Together this paints a largely uncertain future for Europe's largest economy that could make Germans even more reluctant to support bailouts for Spain, Greece and others.

"Germany was seen very much as the key to the end of the euro-zone debt crisis. Now it's clearly not the case," says Jonathan Loynes, chief European economist for Capital Economics.

Not long ago, some experts thought Germany could help lift up struggling states on the euro zone's geographic periphery by buying their goods. Recent developments have undermined that belief. German consumers, who until now helped support the economy through spending, also appear to be losing confidence. German retail sales were down for the third month in a row in June, Destatis said.

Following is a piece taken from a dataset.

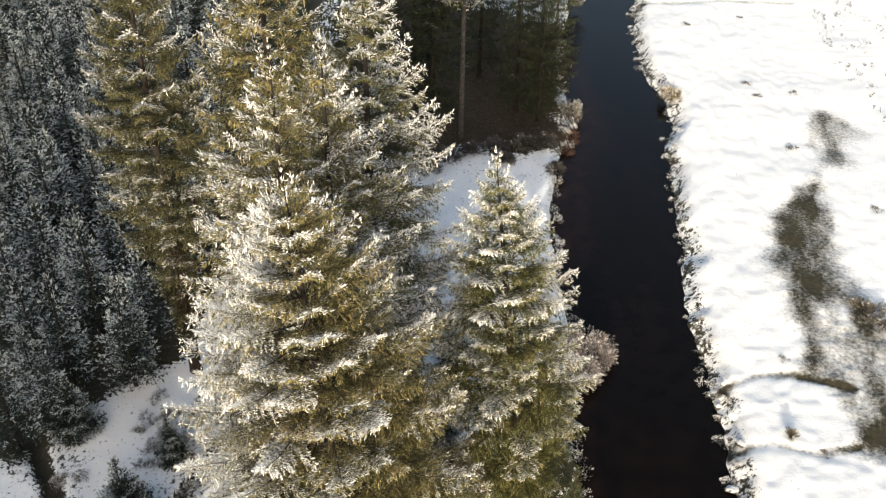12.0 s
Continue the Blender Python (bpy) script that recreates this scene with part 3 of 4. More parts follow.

Disposable income may also start coming under pressure from the renewed use of shorter working hours by companies, a measure they deployed during the financial crisis to avoid lay-offs. But even that flexibility at corporate level might not be enough to stop unemployment rising slightly in the second half of the year, says Carsten Brzeski, economist with ING in Brussels.

ThyssenKrupp AG (TKA.XE), an industrial conglomerate and large steel producer, has introduced shorter working hours for some staff at its German factories in response to the weak economic situation and uncertainty from the debt crisis. The company expects to keep that regime in place until the end of the year due to muted demand.

Export markets are waning as well. Large German markets such as China and the United States exhibited some weakness in the second quarter. That is likely to weigh on exports in the second half of the year, says Thomas Harjes, economist with Barclays.

"I wouldn't exclude at this stage a slight contraction [in GDP] in the third quarter," Mr. Harjes says.

German exports in June fell 1.5% on the month to 92.3 billion euros ($113.86 billion) in adjusted terms, while imports dropped 3% to 76.1 billion euros, Destatis said last week. Seasonally-adjusted factory orders also fell 1.7% in June, as demand from the euro zone tumbled, the Economics Ministry said last week. Germany's closely- watched Ifo business confidence survey also registered its third straight monthly decline in July thanks to the crisis.

All this points to an upcoming soft patch for the German economy, as indicated by the Economics Ministry on Friday, when it described its outlook going forward as "cautious" and subject to "significant risks."

"All these growth drivers of the German economy over the last two to three years are losing steam," Mr. Brzeski says, referring to exports and consumer demand.